The cost of fuel is one of the most important factors affecting power plant profitability, but flexibility and efficiency are also vitally important to success. One impressive new plant in Ohio—the Lordstown Energy Center—is positioned to profit from inexpensive gas while utilizing proven technology to economically produce reliable power. The project is a notable POWER Top Plant award winner.
The power industry has changed dramatically over the past decade. One of the driving forces behind the transformation has been the growth of shale gas production. Shale gas is natural gas—primarily methane—found in shale formations, some of which were formed during the Devonian and Ordovician periods of Earth’s history.
According to the U.S. Department of Energy, the shales were deposited as fine silt and clay particles at the bottom of relatively enclosed bodies of water more than 300 million years ago. At roughly the same time, primitive plants were forming forests on land and the first amphibians were beginning to appear. Some of the methane that formed from the organic matter buried with the sediments escaped into sandy rock layers adjacent to the shales, forming conventional accumulations of natural gas, which are relatively easy to extract. But some of it remained locked in the tight, low-permeability shale layers, becoming shale gas.

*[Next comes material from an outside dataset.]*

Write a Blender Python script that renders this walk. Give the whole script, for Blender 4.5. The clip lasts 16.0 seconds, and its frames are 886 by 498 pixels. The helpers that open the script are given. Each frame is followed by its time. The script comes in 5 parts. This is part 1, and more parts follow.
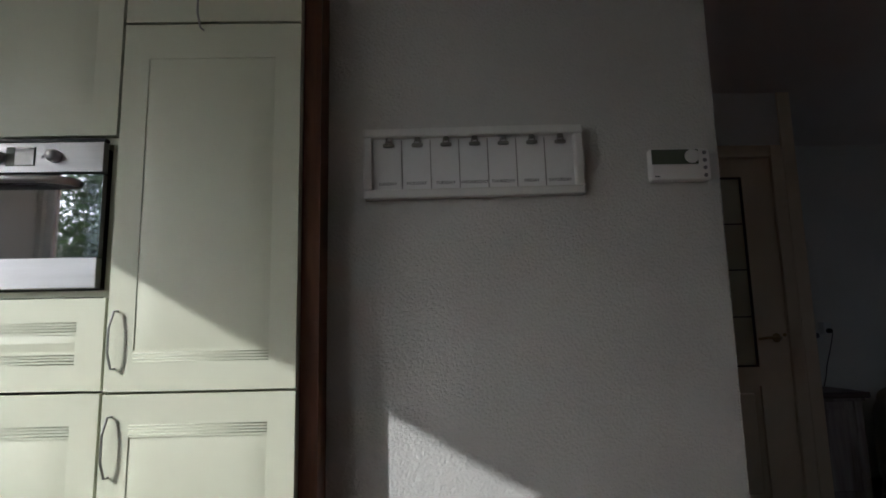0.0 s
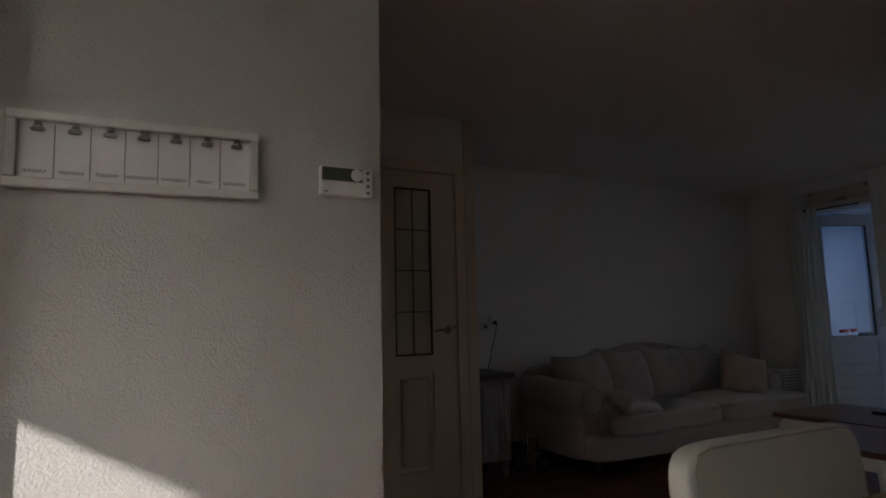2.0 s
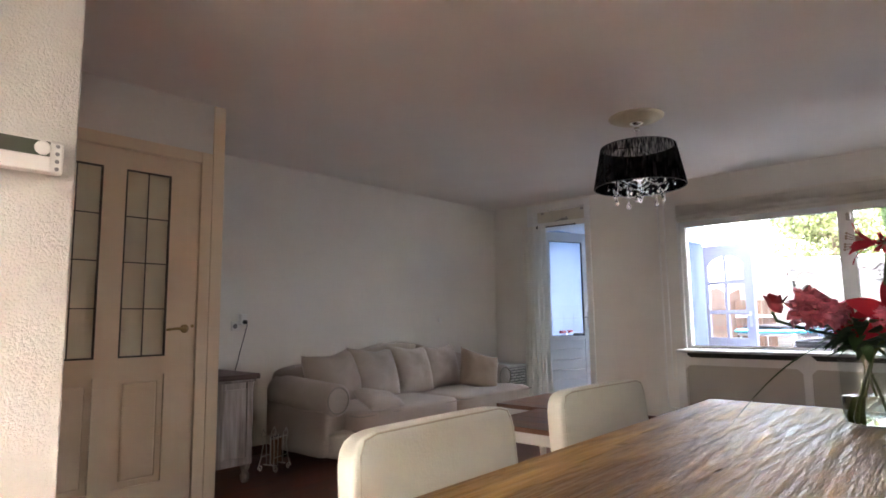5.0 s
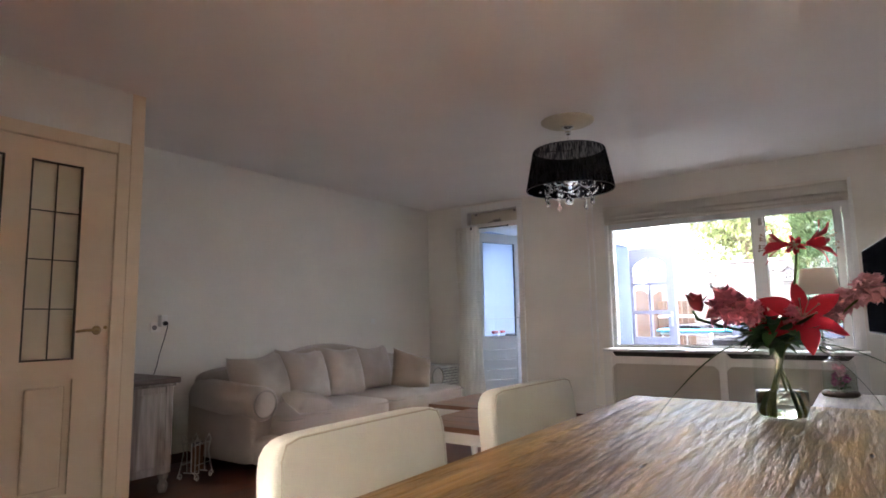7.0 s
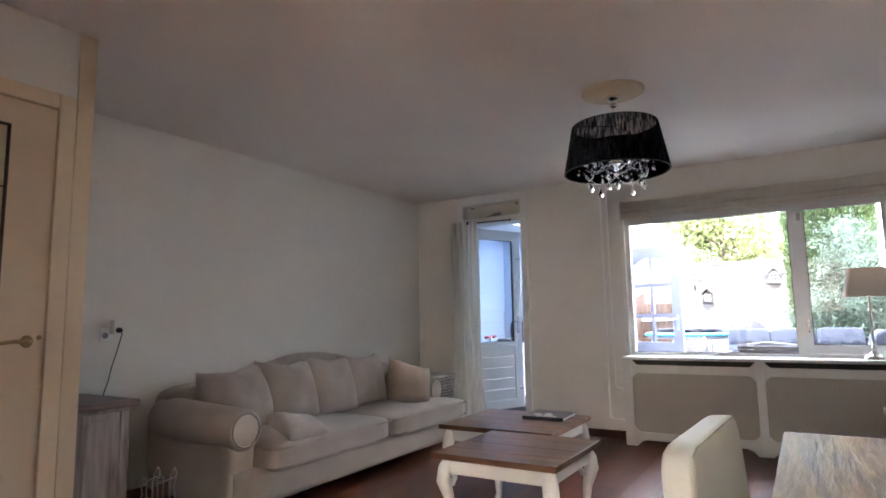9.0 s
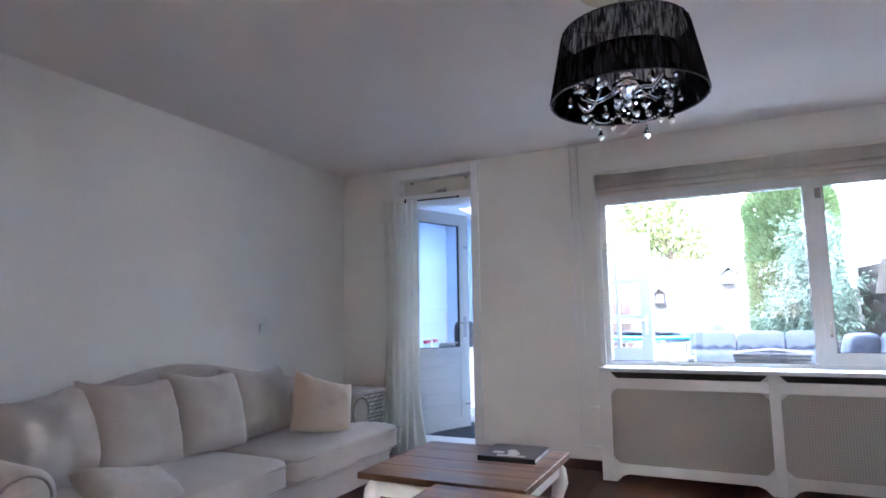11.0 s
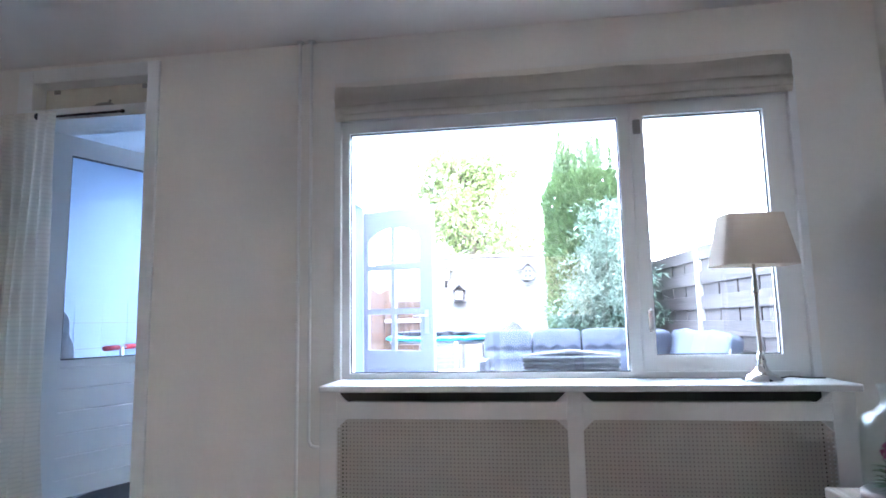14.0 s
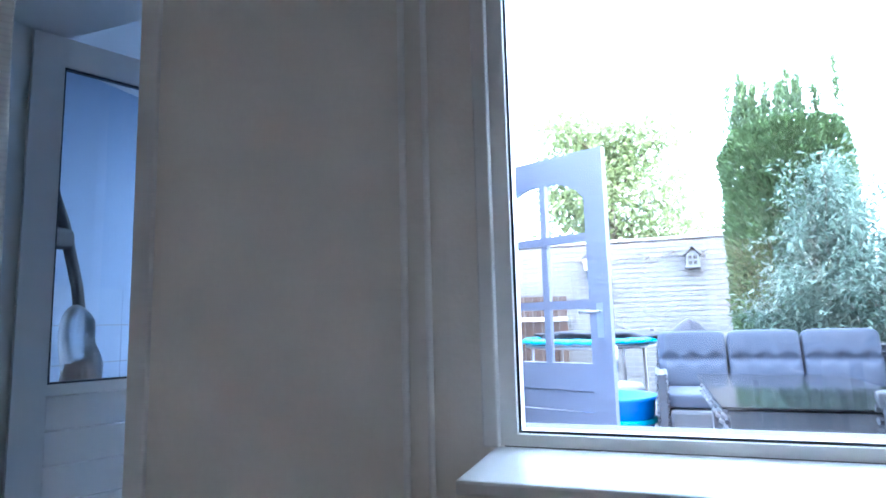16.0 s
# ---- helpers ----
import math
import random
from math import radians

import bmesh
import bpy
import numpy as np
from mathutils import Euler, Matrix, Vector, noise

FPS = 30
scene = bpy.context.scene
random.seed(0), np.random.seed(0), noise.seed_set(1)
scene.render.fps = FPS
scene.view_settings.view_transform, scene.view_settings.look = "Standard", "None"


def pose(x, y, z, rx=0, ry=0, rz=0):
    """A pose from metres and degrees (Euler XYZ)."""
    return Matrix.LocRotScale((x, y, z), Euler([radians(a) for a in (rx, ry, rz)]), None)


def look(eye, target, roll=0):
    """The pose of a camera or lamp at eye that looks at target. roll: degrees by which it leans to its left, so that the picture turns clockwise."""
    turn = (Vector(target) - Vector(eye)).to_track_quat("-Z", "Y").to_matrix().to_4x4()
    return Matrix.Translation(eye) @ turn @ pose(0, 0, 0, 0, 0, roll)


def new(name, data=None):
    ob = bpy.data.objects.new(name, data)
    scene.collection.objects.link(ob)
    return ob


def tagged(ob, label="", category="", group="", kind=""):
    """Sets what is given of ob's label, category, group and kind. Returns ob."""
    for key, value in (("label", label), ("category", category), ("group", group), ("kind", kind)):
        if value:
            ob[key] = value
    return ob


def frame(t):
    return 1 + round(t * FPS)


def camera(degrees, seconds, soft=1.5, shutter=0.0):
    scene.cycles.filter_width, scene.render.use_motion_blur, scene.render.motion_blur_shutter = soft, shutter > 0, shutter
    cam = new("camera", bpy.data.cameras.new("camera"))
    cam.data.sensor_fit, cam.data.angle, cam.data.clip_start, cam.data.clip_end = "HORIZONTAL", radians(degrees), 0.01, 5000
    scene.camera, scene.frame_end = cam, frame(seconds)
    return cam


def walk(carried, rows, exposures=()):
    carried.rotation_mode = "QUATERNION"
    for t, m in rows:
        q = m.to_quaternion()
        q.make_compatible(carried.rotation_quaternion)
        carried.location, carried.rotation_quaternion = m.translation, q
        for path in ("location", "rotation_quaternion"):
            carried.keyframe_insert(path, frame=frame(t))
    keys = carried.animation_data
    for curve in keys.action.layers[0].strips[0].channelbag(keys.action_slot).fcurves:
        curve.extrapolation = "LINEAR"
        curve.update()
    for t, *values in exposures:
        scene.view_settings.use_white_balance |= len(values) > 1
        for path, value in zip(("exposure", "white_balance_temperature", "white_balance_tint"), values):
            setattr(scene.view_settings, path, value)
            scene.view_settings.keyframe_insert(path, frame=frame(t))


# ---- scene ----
cam = camera(73.9, 16.0, soft=1.7)
PATH = [
    (0, (0.338, 0.541, 1.118), (0.38, 2.518, 1.418), -1.2),
    (0.5, (0.413, 0.52, 1.12), (0.727, 2.474, 1.41), -1.0),
    (1, (0.434, 0.48, 1.154), (0.945, 2.398, 1.395), -0.9),
    (1.5, (0.456, 0.414, 1.168), (1.187, 2.261, 1.406), -0.8),
    (2, (0.479, 0.374, 1.144), (1.378, 2.144, 1.385), -1.3),
    (2.5, (0.515, 0.346, 1.152), (1.537, 2.049, 1.389), -0.8),
    (3, (0.542, 0.31, 1.136), (1.694, 1.927, 1.376), -1.0),
    (3.5, (0.559, 0.333, 1.144), (1.82, 1.868, 1.378), -0.7),
    (4, (0.579, 0.33, 1.129), (1.923, 1.793, 1.361), -1.0),
    (4.5, (0.604, 0.277, 1.128), (2.021, 1.669, 1.36), -0.8),
    (5, (0.615, 0.249, 1.123), (2.098, 1.571, 1.357), -0.8),
    (7.5, (0.683, 0.28, 1.116), (2.31, 1.419, 1.351), -1.0),
    (8, (0.762, 0.437, 1.137), (2.391, 1.574, 1.375), -1.1),
    (9.2, (1.1, 1.12, 1.142), (2.82, 2.13, 1.383), -0.9),
    (10.5, (1.792, 1.608, 1.138), (3.565, 2.502, 1.376), -0.6),
    (11, (2.156, 1.617, 1.134), (3.951, 2.466, 1.377), -0.8),
    (11.5, (2.48, 1.579, 1.135), (4.331, 2.294, 1.378), -0.9),
    (12, (2.738, 1.531, 1.145), (4.651, 2.064, 1.387), -0.9),
    (12.5, (2.997, 1.489, 1.118), (4.941, 1.893, 1.36), -0.8),
    (12.8, (3.158, 1.474, 1.104), (5.111, 1.831, 1.343), -0.8),
    (13, (3.28, 1.492, 1.088), (5.238, 1.817, 1.33), -0.9),
    (13.5, (3.618, 1.508, 1.065), (5.583, 1.79, 1.307), -0.9),
    (14, (3.98, 1.541, 1.061), (5.947, 1.816, 1.304), -1.1),
    (14.5, (4.366, 1.62, 1.053), (6.331, 1.902, 1.296), -1.0),
    (15, (4.758, 1.719, 1.058), (6.718, 2.036, 1.301), -1.1),
    (15.5, (5.142, 1.861, 1.051), (7.07, 2.332, 1.295), -1.3),
    (16, (5.479, 2.108, 1.068), (7.352, 2.765, 1.316), -1.4),
]
EXPOSURES = [(0.0, 1.45, 5600, 9), (1.0, 1.3, 5800, 11), (1.5, 1.65, 6000, 13), (2.2, 2.15, 6200, 15), (2.6, 2.9, 6300, 16), (3.2, 4.3, 6400, 15), (3.6, 4.7, 6500, 15), (5.0, 4.97, 6700, 16), (7.3, 5.0, 6750, 16), (8.0, 4.85, 6850, 15), (10.5, 5.35, 5650, 14), (11.0, 5.35, 5550, 14), (12.0, 5.25, 5550, 13), (13.0, 5.4, 5500, 12), (14.0, 5.2, 5500, 11), (15.0, 4.85, 5500, 10), (16.0, 4.35, 5100, 8)]
walk(cam, [(t, look(eye, target, roll)) for t, eye, target, roll in PATH], EXPOSURES)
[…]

Two of the more prolific natural gas-producing shale formations in the U.S. are the Marcellus and Utica plays. Both are in the Appalachian Basin and extend from the state of New York in the north to northeastern Kentucky and Tennessee in the south. Marcellus’ footprint covers about 95,000 square miles with a prospective area of about 72,000 square miles, while Utica’s footprint is even larger. However, Utica Shale can be as much as 7,000 feet below Marcellus Shale, so it is far less developed.

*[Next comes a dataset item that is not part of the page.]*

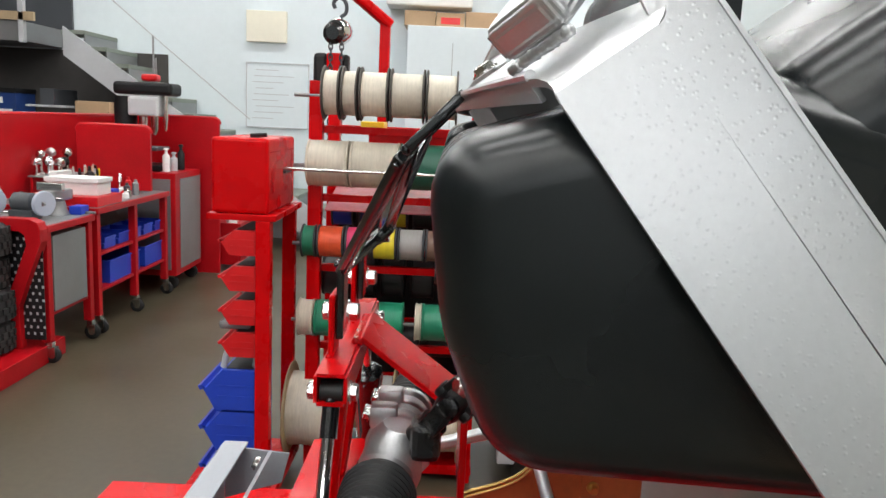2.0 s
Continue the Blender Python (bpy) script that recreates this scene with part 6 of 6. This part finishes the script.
t0 = tyre(-3.22, -2.62, 0.111)
for k in (1, 2, 3):
    copy_thing(t0, pose(-3.22 + 0.01 * k, -2.62 + (0.012 if k % 2 else -0.01), 0.111 + 0.187 * k, 0, 0, 40 * k))
mc = thing("belt_guard", "red curved machine guard with a black perforated plate", "machine guard")
bm = B()
prism(bm, [(-2.46, 0.88), (-2.28, 0.88), (-2.235, 0.86), (-2.22, 0.82), (-2.22, 0.75), (-2.36, 0.36), (-2.44, 0.36), (-2.30, 0.73), (-2.31, 0.79), (-2.34, 0.81), (-2.46, 0.81)], (0, 1, 0), (0, 0, 1), -0.04, 0.04, (-3.33, 0, 0))
bmesh.ops.bevel(bm, geom=[e for e in bm.edges if e.calc_face_angle(0) > 1.2], offset=0.008, segments=2, affect="EDGES")
part("guard", bm, M_RED_SHOP, mc, "bent red guard frame")
part("guard_foot", box(B(), -3.36, -3.30, -2.44, -2.36, 0.1115, 0.36, 0.004), M_RED_SHOP, mc)
part("perforated_plate", box(B(), -3.352, -3.342, -2.56, -2.24, 0.16, 0.80, 0.002), M_BLACK, mc, "black perforated plate")
bm = B()
for j in range(15):
    for k in range(8):
        y, z = -2.535 + 0.038 * k + 0.019 * (j % 2), 0.19 + 0.040 * j
        box(bm, -3.3418, -3.3405, y, y + 0.012, z, z + 0.016)
tagged(part("perforation", bm, M_GREY_LT, mc), kind="stuff")

settle(before, (0.94, 0.94, 0.922), (0.05, 0.09, 0))

# ---- the stairs at the far wall ----
def far_shift(c):
    """Standing things keep their feet on the floor; what hangs high comes down with its distance along the wall."""
    return Vector((0.05, 0.115 - 0.055 * c.z, 0 if c.z < 1.3 else 0.095 + 0.055 * (c.y if c.y < -0.7 else 0)))


before = top_level()
stairs = thing("staircase", "grey steel staircase against the pale wall", "stairs", kind="structure")
run, rise, YS = 0.232, 0.166, -0.86
for k in range(14):
    y, z = YS - run * k, rise * (k + 1)
    part("tread", box(B(), -8.28, -7.47, y - run - 0.02, y, z - 0.045, z, 0.004), M_GREEN_SHELF, stairs, "grey-green tread")
    part("riser", box(B(), -8.28, -7.49, y - 0.02, y - 0.005, z - rise, z - 0.045), M_GREY, stairs)
bm = B()
prism(bm, [(YS - 1.4 * run, 0.0), (YS + 0.05, 0.0), (YS + 0.03, 0.12), (YS - 14 * run, 14.2 * rise), (YS - 14 * run, 14.2 * rise - 0.30)], (0, 1, 0), (0, 0, 1), 0, 0.03, (-7.49, 0, 0))
part("stringer", bm, M_GREY_LT, stairs, "grey stair stringer")
part("newel", cyl(B(), (-7.46, -3.14, 1.86), (-7.46, -3.14, 2.30), 0.010), M_GREY, stairs)
part("rail", tube(B(), [(-7.46, -2.10, 1.47), (-7.46, -3.14, 2.30), (-7.46, -3.75, 2.80)], 0.007, 8), M_GREY_LT, stairs, "thin pale rail")
mz = thing("mezzanine", "grey mezzanine deck above dark storage shelves", "mezzanine", kind="structure")
part("deck", box(B(), -8.3, -7.44, -6.0, -4.43, 2.34, 2.545, 0.004), M_GREY, mz)
part("edge_board", box(B(), -7.44, -7.40, -6.0, -4.29, 2.55, 2.64, 0.003), M_WOOD, mz, "pale wooden edge board")
part("deck_post", box(B(), -7.46, -7.40, -4.46, -4.40, 2.32, 3.6, 0.004), M_GREY_LT, mz)
part("back_wall", box(B(), -8.29, -8.25, -6.0, -4.3, 2.55, 3.4), M_GREY_DK, mz)
sg = single("sign", box(B(), -7.40, -7.385, -4.98, -4.735, 2.227, 2.496, 0.002), M_RED, "red sign with a white arrow pointing down", "sign")
bm = B()
box(bm, -7.3848, -7.3835, -4.782, -4.766, 2.29, 2.40)
prism(bm, [(-4.803, 2.31), (-4.745, 2.31), (-4.774, 2.27)], (0, 1, 0), (0, 0, 1), 0, 0.0013, (-7.3848, 0, 0))
part("arrow", bm, M_WHITE, sg)
part("print_bar", box(B(), -7.3848, -7.3835, -4.90, -4.815, 2.31, 2.42), M_WHITE, sg)
settle(before, (0.94, 0.94, 0.94), far_shift)
before = top_level()
under = thing("storage_rack", "dark steel rack of boxes under the mezzanine", "rack")
for z in (0.5, 1.0, 1.46):
    part("shelf_board", box(B(), -8.2, -7.34, -5.9, -3.45, z - 0.03, z, 0.003), M_GREY_LT, under)
part("upper_board", box(B(), -8.0, -7.36, -4.50, -4.05, 1.575, 1.60, 0.003), M_GREY_LT, under)
for y in (-5.8, -4.7, -3.5):
    part("post", box(B(), -7.40, -7.34, y - 0.03, y + 0.03, 0, 1.46, 0.003), M_GREY_DK, under)
rnd = random.Random(6)
y = -5.85
while y < -3.65:
    w = rnd.uniform(0.14, 0.3)
    h = rnd.uniform(0.10, 0.26)
    if y > -4.58 and not (-4.05 < y + w and y < -3.55):
        single("stored_box", box(B(), -7.95, -7.42, y, y + w - 0.02, 1.6015, 1.60 + h, 0.004), rnd.choice((M_BROWN, M_BLACK, M_GREY_DK)), "stored dark box on the rack", "box", "boxes under the stairs") if y + w < -4.03 else None
    single("stored_box", box(B(), -7.95, -7.42, y, y + w - 0.02, 1.0015, 1.0 + h + 0.1, 0.004), rnd.choice((M_CARD, M_BLACK, M_BROWN)), "stored box on the dark rack", "box", "boxes under the stairs")
    y += w
bn = single("banner_box", box(B(), -7.75, -7.36, -5.4, -4.60, 1.4615, 1.72, 0.004), M_BLUE_DK, "dark blue box with white lettering bars", "box")
part("box_lid", box(B(), -7.76, -7.35, -5.41, -4.59, 1.721, 1.775, 0.004), M_BLACK, bn)
for k in range(4):
    part("print_bar", box(B(), -7.3595, -7.3585, -5.25 + 0.14 * k, -5.16 + 0.14 * k, 1.60, 1.67), M_WHITE, bn)
part("print_bar", box(B(), -7.3595, -7.3585, -4.88, -4.64, 1.50, 1.535), M_WHITE, bn)
single("carton", box(B(), -7.80, -7.37, -3.97, -3.60, 1.4615, 1.665, 0.004), M_CARD, "brown carton under the stairs", "carton")
# near-black sheet before the pale wall, in place of the rack's deep shade
single("void_back", box(B(), -8.295, -8.285, -6.0, -3.3, 0.0, 2.3), M_SHADE_DARK, "dark sheet standing in for the shade behind the storage rack", "recess", kind="structure")

settle(before, (0.94, 0.94, 0.868), (0.05, 0.05, 0))

# things on the pale wall
before = top_level()
bd = single("whiteboard", box(B(), -8.298, -8.28, -2.345, -1.60, 1.34, 2.10, 0.004), M_WALL_WHITE, "white board with faint writing bars", "whiteboard")
for y0, y1, z0, z1 in ((-2.345, -1.60, 1.34, 1.352), (-2.345, -1.60, 2.09, 2.10), (-2.345, -2.335, 1.35, 2.09), (-1.61, -1.60, 1.35, 2.09)):
    part("board_frame", box(B(), -8.2798, -8.272, y0, y1, z0, z1), M_GREY_LT, bd)
for k in range(9):
    part("print_bar", box(B(), -8.2798, -8.279, -2.27 + 0.02 * (k % 3), -2.27 + 0.25 + 0.06 * ((k * 7) % 5), 1.45 + 0.07 * k, 1.458 + 0.07 * k), M_GREY_LT, bd)
single("wall_panel", box(B(), -8.298, -8.24, -2.29, -1.82, 2.335, 2.69, 0.006), M_WALL_CREAM, "cream wall mounted box", "wall box")
ac = thing("wall_cabinet", "long white wall unit with a dark window strip", "wall unit")
part("unit", box(B(), -8.298, -7.95, -0.62, 0.35, 2.66, 3.2, 0.02), M_WHITE, ac)
part("dark_strip", box(B(), -7.949, -7.945, -0.5, 0.25, 2.78, 2.9), M_GREY_DK, ac)
ws = thing("storage_cabinet", "pale grey tall cabinet with cartons on top", "cabinet")
part("cabinet_body", box(B(), -8.25, -7.7, -0.45, 1.7, 0.0, 2.521, 0.006), M_WALL_WHITE, ws)
for y in (0.05, 0.6, 1.15):
    part("door_gap", box(B(), -7.6998, -7.698, y - 0.003, y + 0.003, 0.1, 2.35), M_GREY, ws)
for y0, y1, h, m, lb in ((-0.42, -0.08, 0.16, M_CARD, "brown carton on the tall cabinet"), (-0.07, 0.24, 0.15, M_CARD, "carton with a red label on the tall cabinet"), (0.25, 0.6, 0.17, M_CARD, "brown carton on the tall cabinet"), (0.65, 1.2, 0.13, M_GREY_DK, "dark box on the tall cabinet")):
    ob = single("carton", box(B(), -8.2, -7.75, y0, y1, 2.4215, 2.42 + h, 0.004), m, lb, "carton", "cartons on the cabinet")
    if "red" in lb:
        part("carton_label", box(B(), -7.7498, -7.7485, y0 + 0.05, y1 - 0.05, 2.45, 2.52), M_RED_BIN, ob)
settle(before, (0.94, 0.94, 0.94), far_shift)
single("floor_line", box(B(), -1.45, -1.39, -0.4, 1.2, 0.0, 0.0015), M_LINE, "worn yellow line painted on the floor", "floor line", kind="structure")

In its most-recent estimate of proved natural gas reserves, which are those volumes of shale gas that geological and engineering data demonstrate with reasonable certainty to be recoverable in future years from known reservoirs under existing economic and operating conditions, the U.S. Energy Information Administration (EIA) estimated the Marcellus play had 123.8 trillion cubic feet (Tcf) of shale gas in Pennsylvania and West Virginia alone. Utica and the underlying Point Pleasant formations were estimated to have 26.5 Tcf of proved reserves in Ohio. The two plays account for nearly 50% of all shale gas proved reserves reported by the EIA.
A Team of Experts
With all that relatively inexpensive fuel available, it’s not surprising to see new natural gas-fired power plants springing up in the Marcellus and Utica regions. One impressive power station that began commercial operation in October 2018 is the Lordstown Energy Center (LEC), located in Lordstown, Ohio. It receives its fuel via the Dominion East Ohio gas system, which allows it to produce power cheaper than many other generators. With two combined cycle units, LEC is a 940-MW electric generating facility. It provides safe, clean, efficient, and reliable power to approximately 850,000 homes and businesses served by the PJM Interconnection regional transmission network.
The plant’s operating company, known as Clean Energy Future—Lordstown LLC, is majority owned by a subsidiary of Macquarie Infrastructure Partners III and its co-investors, with Siemens Financial Services and Clean Energy Future LLC also holding stakes. The plant is operated by Worley, a global provider of professional project and asset services, which staffs the facility with 22 on-site employees.